10. RICH LOGGING AND PROGRESS

Task Naming Convention

[STAGE] Action: description
├─ [PREFLIGHT] Check if running on Proxmox
├─ [IMAGE] Download Debian GenericCloud
├─ [VM] Create base VM
├─ [CONFIG] Configure disk
├─ [TEMPLATE] Convert to template
└─ [CLONES] Create clone 301

Progress Display

Start

╔════════════════════════════════════════════════════════════╗
║  Proxmox VM Template & Clone Manager                       ║
║  Template VM: debian-template-base (ID: 150)               ║
║  Storage: local-lvm                                        ║
║  CPU: 4 cores | RAM: 4096MB                                ║
╚════════════════════════════════════════════════════════════╝

End

╔════════════════════════════════════════════════════════════╗
║  ✓ Playbook execution completed                            ║
║  Template VM: debian-template-base (ID: 150)               ║
║  ✓ Converted to template                                   ║
║  ✓ 2 clone(s) created                                      ║
║  Next steps:                                               ║
║  - Verify VMs: qm list                                     ║
║  - Connect: ssh debian@<vm-ip>                             ║
║  - Check Cloud-Init: cloud-init status                     ║
╚════════════════════════════════════════════════════════════╝

Usage Examples

1. Full Deployment

ansible-playbook tasks/main.yml -i inventory

Runs all stages: preflight → image → VM → configure → template → clones

2. Re-run Safely (Idempotent)

ansible-playbook tasks/main.yml -i inventory

Second run skips already-completed operations.

3. Template Only

If you want to update template without re-downloading image:

ansible-playbook tasks/main.yml \
  -i inventory \
  --skip-tags image,vm,clones

4. Clone Only

After template is created, add new clones:

# Update defaults/main.yml
clones:
  - id: 303
    hostname: app03
    ip: "192.168.1.83/24"
    gateway: "192.168.1.1"

Then run:

ansible-playbook tasks/main.yml \
  -i inventory \
  --tags clones

5. Debug Output

ansible-playbook tasks/main.yml \
  -i inventory \
  -vvv

Shows all task details, command output, variable values.
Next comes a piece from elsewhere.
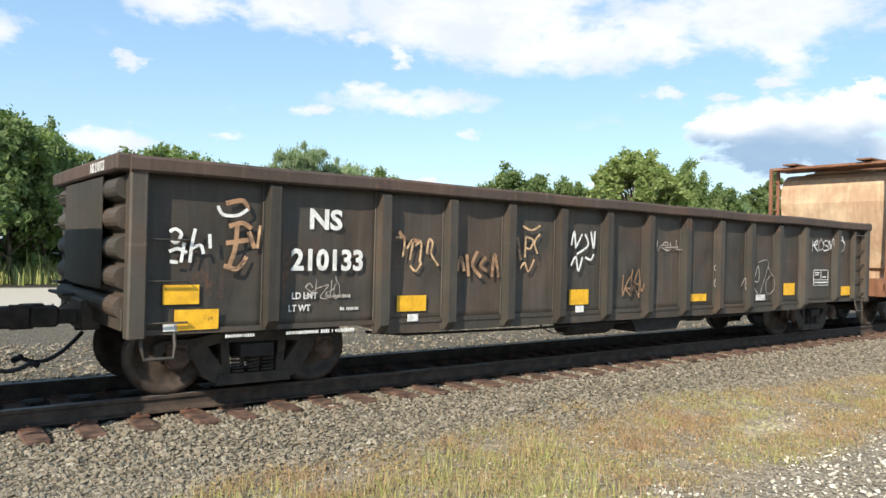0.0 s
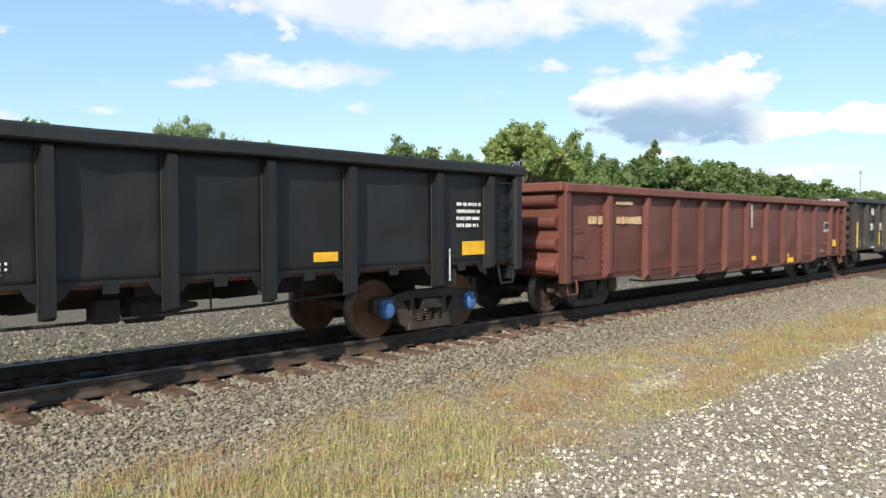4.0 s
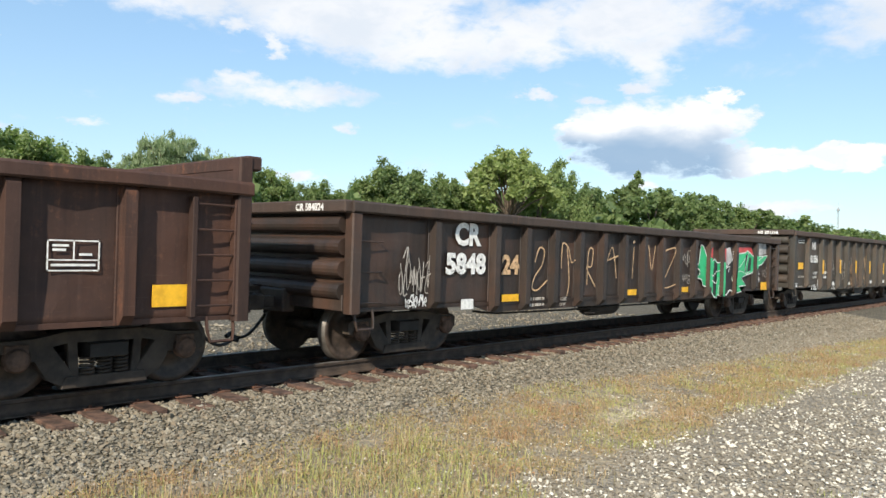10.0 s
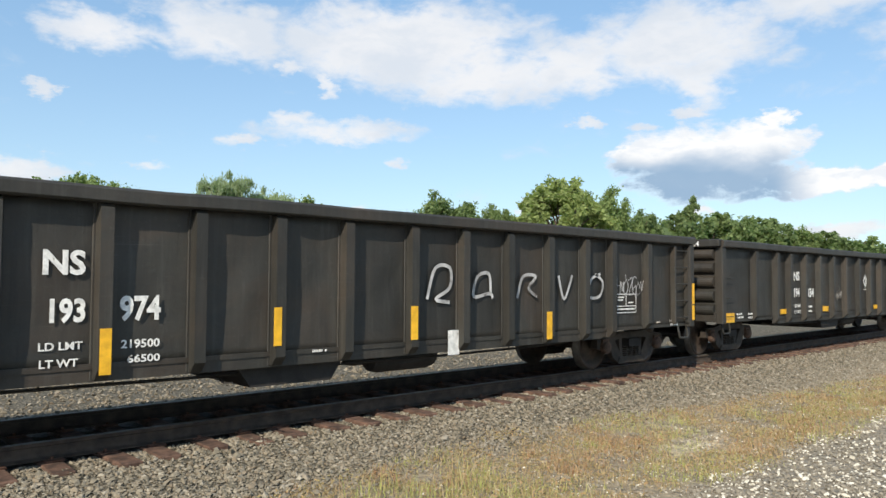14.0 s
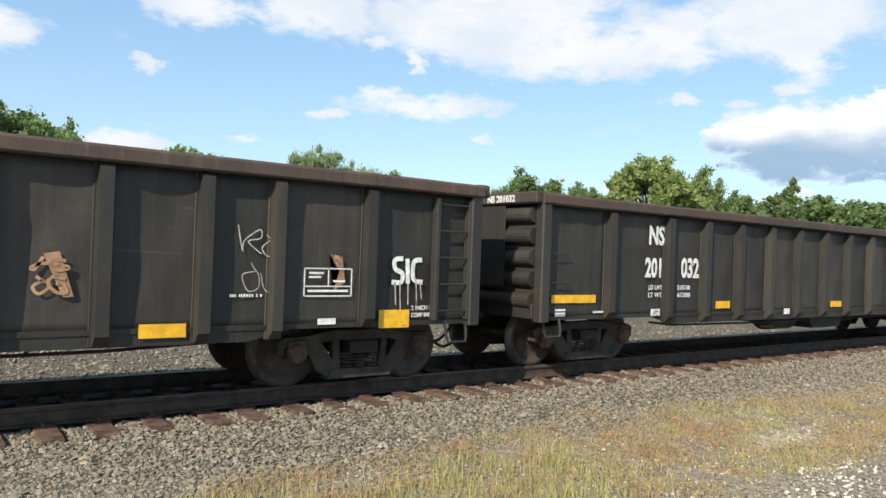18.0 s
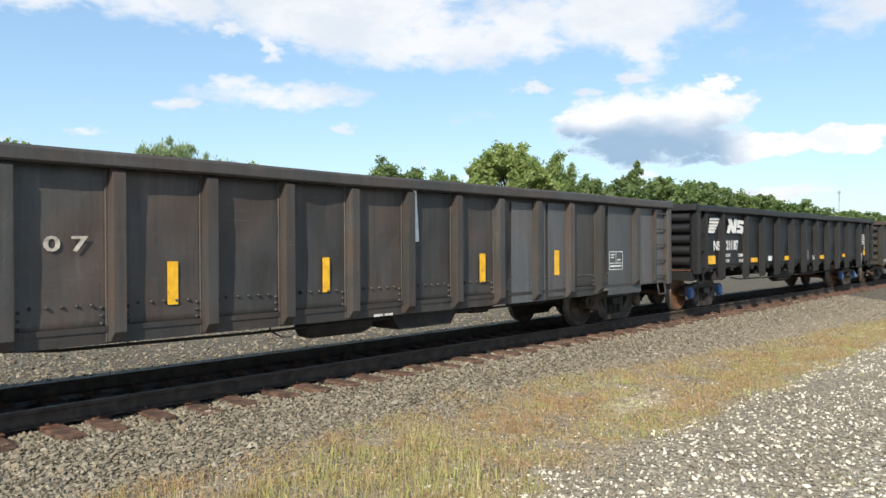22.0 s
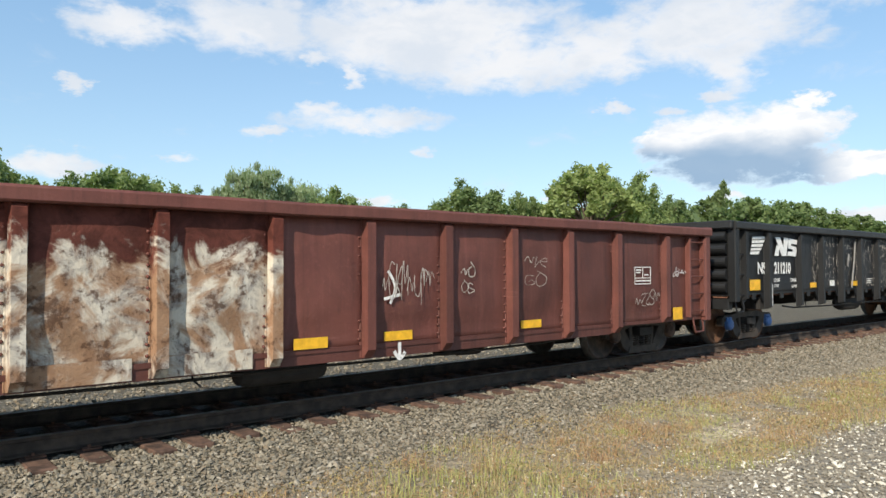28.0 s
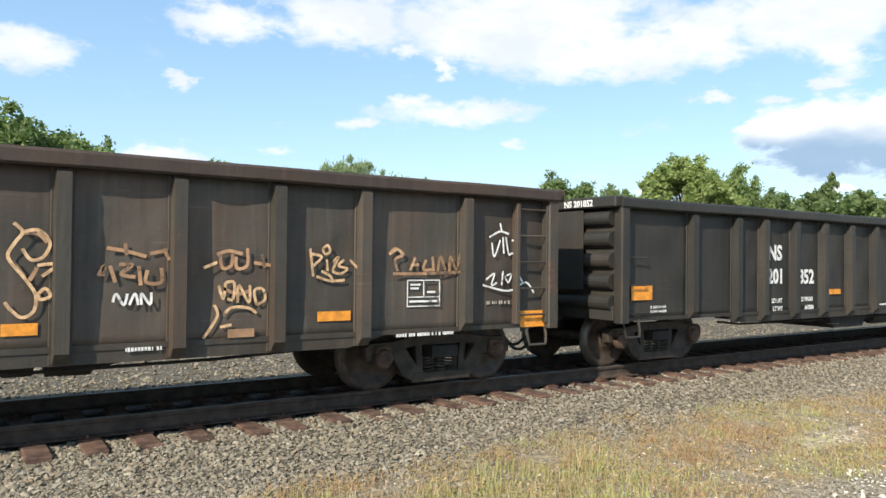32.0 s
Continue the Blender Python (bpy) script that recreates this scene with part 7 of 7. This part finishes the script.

Migration from Old Version

Step 1: Backup

cp -r ansible_proxmox_VM ansible_proxmox_VM.backup

Step 2: Replace Files

Use the new versions:

  • tasks/main.yml → orchestrator
  • All tasks/*.yml files → new implementations
  • defaults/main.yml → improved defaults

Step 3: Test with Dry-Run

ansible-playbook tasks/main.yml \
  -i inventory \
  --check

Shows what would happen without making changes.

Step 4: Run Normally

ansible-playbook tasks/main.yml -i inventory

Best Practices Going Forward

  1. Always use tags for partial execution
  2. Run preflight checks before major changes
  3. Test with --check before production
  4. Use --skip-tags to avoid re-downloading images
  5. Monitor Cloud-Init inside VMs: cloud-init status
  6. Keep backups of .orig files (already present)
  7. Review error messages carefully for context

Security Improvements

Password Management

# OLD
ci_password: "SecurePass123"

# NEW - Use Vault
ci_password: "{{ vault_debian_password }}"

Create vault file:

ansible-vault create group_vars/proxmox/vault.yml

Add:

vault_debian_password: "YourSecurePassword"

SSH Key Validation

Before: SSH key could be missing → confusing error After: Validates key exists and is readable


Troubleshooting

Problem: Playbook fails at preflight

Solution: Run preflight checks manually to see what's missing

ansible-playbook tasks/main.yml -i inventory --tags preflight -vvv

Problem: VM already exists, need to recreate

Solution: Delete the old VM first

qm destroy {{ vm_id }}

Then re-run playbook (idempotent).

Problem: Clone creation fails

Solution: Check clone configuration and IDs

qm list  # See all VMs

Ensure clone IDs don't conflict with existing VMs.

Problem: Cloud-Init not applying

Solution: Check snippets directory exists

ls -la /var/lib/vz/snippets/

Verify permissions are correct (644 for YAML files).


Next Steps

Consider these additional improvements:

  1. Molecule Testing - Add automated tests
  2. Vault Integration - Secure password management
  3. Role Packaging - Create Ansible Galaxy package
  4. Custom Filters - For more complex logic
  5. Notification - Send completion alerts (Slack, email)
  6. Metrics - Track VM creation time, resource usage
  7. Cleanup Role - Destroy VMs and templates
  8. Backup/Restore - Template and clone backup

Questions?

Refer to task inline comments for specifics. Each task file has extensive documentation.